Everyone has a favorite color. Mine is periwinkle. There’s something about that purply-blue color that brings me joy. I have vacillated since childhood between a true blue and periwinkle as my favorite, but I have never reached outside the bounds of blue’s cool and serene lines. Therein lies my color home, so I am happy to stay there.

But near blue on the great color wheel lurks the enemy. A color so vile and full of phlegm that I cannot bear to have it in my environs. It symbolizes all in the environment that will rise up in the spring and relegate me to hiding in the house from pollen and nature. Despite that, it plagued my childhood as my mother’s favorite color, polluting my childhood home with its nasty, taunting ways. That color, my friend, is green.

There is no color so vile, so ugly as green. When Hannah was doing a study on the history of color theory, she read about the ancient Greeks categorizing some colors as moist and cold (on a scale from dry to wet and cold to hot with stops in between). I’m not sure where green would have really fallen in their color wheel of discomfort, but I know what color is moist and cold on my own color wheel. Absolutely disgusting.

To my great chagrin, Adia, like my mother, also favors green. Of course not the soft spring green that is the only green I will tolerate. No. She favors the deep, dark, forest green my mother loves. You have no idea how many discussions I endured as a child trying to find what my mother described as “true green”, which, to this day, I believe is just her personal value judgment of a particular green’s beauty and not an assessment of its equal measures of blue and yellow. I believe she and Adia could look at stupid shades of green for hours and have deep discussions about their level of perfection that would make me want to scream.
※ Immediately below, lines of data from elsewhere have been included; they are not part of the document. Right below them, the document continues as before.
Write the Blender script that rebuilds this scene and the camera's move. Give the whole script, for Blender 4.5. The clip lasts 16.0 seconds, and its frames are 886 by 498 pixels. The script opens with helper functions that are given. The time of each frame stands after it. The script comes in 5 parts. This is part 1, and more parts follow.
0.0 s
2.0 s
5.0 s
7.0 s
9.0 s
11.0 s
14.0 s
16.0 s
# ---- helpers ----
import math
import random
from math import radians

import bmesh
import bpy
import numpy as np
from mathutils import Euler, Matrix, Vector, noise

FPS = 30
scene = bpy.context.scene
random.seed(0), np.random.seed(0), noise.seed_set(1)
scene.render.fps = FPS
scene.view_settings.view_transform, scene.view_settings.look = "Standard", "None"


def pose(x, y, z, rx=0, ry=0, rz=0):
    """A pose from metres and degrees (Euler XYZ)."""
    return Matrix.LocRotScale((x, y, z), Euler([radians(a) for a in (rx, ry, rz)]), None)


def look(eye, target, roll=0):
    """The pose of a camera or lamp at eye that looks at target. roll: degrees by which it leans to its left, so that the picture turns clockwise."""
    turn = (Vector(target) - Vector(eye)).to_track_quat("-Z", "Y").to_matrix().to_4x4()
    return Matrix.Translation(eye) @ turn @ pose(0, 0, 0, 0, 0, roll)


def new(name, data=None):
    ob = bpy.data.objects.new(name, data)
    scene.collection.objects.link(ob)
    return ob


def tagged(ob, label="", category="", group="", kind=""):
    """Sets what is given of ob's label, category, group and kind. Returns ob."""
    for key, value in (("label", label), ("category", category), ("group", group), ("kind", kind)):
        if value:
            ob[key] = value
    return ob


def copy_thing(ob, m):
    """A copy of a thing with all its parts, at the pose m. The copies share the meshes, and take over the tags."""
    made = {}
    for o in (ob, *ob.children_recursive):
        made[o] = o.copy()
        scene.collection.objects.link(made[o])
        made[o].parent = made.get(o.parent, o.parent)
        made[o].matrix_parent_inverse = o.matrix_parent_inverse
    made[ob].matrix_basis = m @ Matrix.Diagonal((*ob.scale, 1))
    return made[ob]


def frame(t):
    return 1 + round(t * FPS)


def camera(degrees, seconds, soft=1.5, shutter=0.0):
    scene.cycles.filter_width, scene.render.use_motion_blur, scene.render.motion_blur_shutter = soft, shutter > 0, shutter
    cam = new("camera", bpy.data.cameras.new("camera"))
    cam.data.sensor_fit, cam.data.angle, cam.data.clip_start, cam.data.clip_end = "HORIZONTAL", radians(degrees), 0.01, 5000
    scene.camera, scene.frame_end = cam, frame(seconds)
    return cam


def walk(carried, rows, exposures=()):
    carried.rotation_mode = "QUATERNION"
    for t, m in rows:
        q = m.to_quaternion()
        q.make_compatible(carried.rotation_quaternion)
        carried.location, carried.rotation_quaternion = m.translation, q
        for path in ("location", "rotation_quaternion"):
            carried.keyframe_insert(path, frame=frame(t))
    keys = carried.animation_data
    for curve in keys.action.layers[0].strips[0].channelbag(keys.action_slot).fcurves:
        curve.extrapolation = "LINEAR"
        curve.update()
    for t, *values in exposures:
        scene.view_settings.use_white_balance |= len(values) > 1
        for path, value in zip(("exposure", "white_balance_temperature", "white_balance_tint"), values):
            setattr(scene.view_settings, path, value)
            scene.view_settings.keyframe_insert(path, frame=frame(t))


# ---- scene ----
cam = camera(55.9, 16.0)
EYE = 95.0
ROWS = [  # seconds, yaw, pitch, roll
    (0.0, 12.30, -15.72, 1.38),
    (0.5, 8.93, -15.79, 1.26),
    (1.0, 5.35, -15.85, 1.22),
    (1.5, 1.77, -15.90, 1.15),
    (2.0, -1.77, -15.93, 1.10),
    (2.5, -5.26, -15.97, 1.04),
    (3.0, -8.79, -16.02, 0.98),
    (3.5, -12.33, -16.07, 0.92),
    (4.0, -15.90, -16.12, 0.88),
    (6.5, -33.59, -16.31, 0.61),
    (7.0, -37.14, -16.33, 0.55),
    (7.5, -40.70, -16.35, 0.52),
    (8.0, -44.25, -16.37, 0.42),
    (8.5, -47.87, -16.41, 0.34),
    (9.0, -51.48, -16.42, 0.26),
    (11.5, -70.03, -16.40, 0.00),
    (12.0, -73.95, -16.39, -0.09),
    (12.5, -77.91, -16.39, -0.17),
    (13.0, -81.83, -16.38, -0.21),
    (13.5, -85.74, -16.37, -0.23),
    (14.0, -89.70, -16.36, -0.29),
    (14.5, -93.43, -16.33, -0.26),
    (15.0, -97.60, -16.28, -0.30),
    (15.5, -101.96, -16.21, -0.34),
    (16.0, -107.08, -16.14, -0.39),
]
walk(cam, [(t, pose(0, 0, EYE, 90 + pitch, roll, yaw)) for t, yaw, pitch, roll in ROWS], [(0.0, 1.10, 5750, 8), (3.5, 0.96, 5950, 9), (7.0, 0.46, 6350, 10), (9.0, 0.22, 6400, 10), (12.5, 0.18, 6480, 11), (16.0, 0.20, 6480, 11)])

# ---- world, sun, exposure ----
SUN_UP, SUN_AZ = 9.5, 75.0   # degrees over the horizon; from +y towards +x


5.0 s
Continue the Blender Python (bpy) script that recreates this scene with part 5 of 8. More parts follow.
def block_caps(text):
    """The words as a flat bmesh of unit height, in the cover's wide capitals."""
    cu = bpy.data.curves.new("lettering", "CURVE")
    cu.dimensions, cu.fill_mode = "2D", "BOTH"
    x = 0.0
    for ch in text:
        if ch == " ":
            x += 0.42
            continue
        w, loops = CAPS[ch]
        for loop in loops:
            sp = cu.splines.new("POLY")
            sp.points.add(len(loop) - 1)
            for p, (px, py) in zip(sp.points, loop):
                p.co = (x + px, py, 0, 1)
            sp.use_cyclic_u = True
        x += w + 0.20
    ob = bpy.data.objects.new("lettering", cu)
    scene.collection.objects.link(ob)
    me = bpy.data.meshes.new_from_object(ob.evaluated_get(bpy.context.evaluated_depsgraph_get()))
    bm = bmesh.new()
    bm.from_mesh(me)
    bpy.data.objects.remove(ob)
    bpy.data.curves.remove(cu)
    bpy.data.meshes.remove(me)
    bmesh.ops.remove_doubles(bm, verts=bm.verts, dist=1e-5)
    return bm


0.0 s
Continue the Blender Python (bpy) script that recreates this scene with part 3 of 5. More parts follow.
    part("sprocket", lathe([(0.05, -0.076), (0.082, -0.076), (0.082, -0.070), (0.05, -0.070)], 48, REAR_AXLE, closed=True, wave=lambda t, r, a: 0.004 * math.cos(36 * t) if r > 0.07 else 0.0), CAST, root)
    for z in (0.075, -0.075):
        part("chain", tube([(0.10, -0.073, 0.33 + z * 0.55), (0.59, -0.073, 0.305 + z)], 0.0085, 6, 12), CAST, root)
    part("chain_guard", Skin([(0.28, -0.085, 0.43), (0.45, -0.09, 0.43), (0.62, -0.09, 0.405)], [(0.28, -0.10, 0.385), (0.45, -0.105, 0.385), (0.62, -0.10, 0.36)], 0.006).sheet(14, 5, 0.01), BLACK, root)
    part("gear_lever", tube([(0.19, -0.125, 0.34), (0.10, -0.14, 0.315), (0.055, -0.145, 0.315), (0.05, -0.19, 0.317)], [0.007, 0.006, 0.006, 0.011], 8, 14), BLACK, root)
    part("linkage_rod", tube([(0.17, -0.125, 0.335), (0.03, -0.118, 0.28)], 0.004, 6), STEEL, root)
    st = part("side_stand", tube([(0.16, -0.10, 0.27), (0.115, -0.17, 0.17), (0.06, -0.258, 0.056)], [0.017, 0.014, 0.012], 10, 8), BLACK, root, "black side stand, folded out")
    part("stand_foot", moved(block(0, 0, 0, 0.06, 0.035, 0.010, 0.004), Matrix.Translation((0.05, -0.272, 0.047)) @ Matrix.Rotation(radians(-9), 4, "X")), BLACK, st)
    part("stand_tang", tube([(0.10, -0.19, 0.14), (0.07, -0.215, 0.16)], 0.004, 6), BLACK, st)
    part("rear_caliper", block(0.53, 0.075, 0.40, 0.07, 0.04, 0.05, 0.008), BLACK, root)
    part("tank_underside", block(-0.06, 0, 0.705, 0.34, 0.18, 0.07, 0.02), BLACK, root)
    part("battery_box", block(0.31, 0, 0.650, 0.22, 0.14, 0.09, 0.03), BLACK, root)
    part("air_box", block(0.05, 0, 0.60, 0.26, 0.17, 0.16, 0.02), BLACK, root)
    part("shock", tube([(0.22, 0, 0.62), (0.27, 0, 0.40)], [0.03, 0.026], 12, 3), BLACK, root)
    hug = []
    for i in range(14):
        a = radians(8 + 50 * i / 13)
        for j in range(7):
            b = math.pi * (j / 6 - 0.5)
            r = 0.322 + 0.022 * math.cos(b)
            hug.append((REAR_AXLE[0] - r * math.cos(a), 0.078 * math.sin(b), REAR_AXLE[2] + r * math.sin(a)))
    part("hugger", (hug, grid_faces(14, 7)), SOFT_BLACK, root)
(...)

Hannah has a favorite green. It’s a very blue teal. The blue is there to make the green tolerable. To be honest, it’s probably really blue. That makes a lot of sense to me. 

I do have a tolerable green that I use in some projects. The nice, soft green that Malabrigo calls Sapphire Green I find not repulsive. I would not make something only in that color as it would begin to be suspect by the second hank and probably be cast off into the UFO pile for fear of it contaminating the blue yarns in my house and stash before it even reached the halfway point. Such is my hatred of green. 

In a very weird twist, I really like the look of purple when it is beside green. The green is a compliment, only, you must understand. I do not like the green. I like the effect it is having on the purple. I like it so much that, if I am working with both green and purple in a project, I will find a way to make sure they touch as a sort of personal, little color signature. Let’s not look too closely at that. It still has to be the perfect shade of green. I’m not a monster. There are no weak, moist, cold decomposing vegetable matter in an alluvial swamp colors in my work unless someone else makes me put them there. And someone makes me do that far too often.

For what it is worth, my mother HATES pink. Like a deep into her soul hatred that runs so strong she made someone write her note on a different sheet of paper to avoid having to consult a pink piece of paper. I like pink. I bet she hates that. My paternal grandmother liked pink, too. Maybe this link from grandmother to granddaughter, forcing mothers to confront their least favorite colors runs in the family. I wonder what ancient god of color we angered to be stuck with such a curse? If I use enough green yarn, will it stop?   

I think we should start asking people what their least favorite colors are when we ask after their favorites. I’m guessing there are way better and more interesting stories about the least favorites than the favorites. We would get such an interesting view into other people’s personal color choices.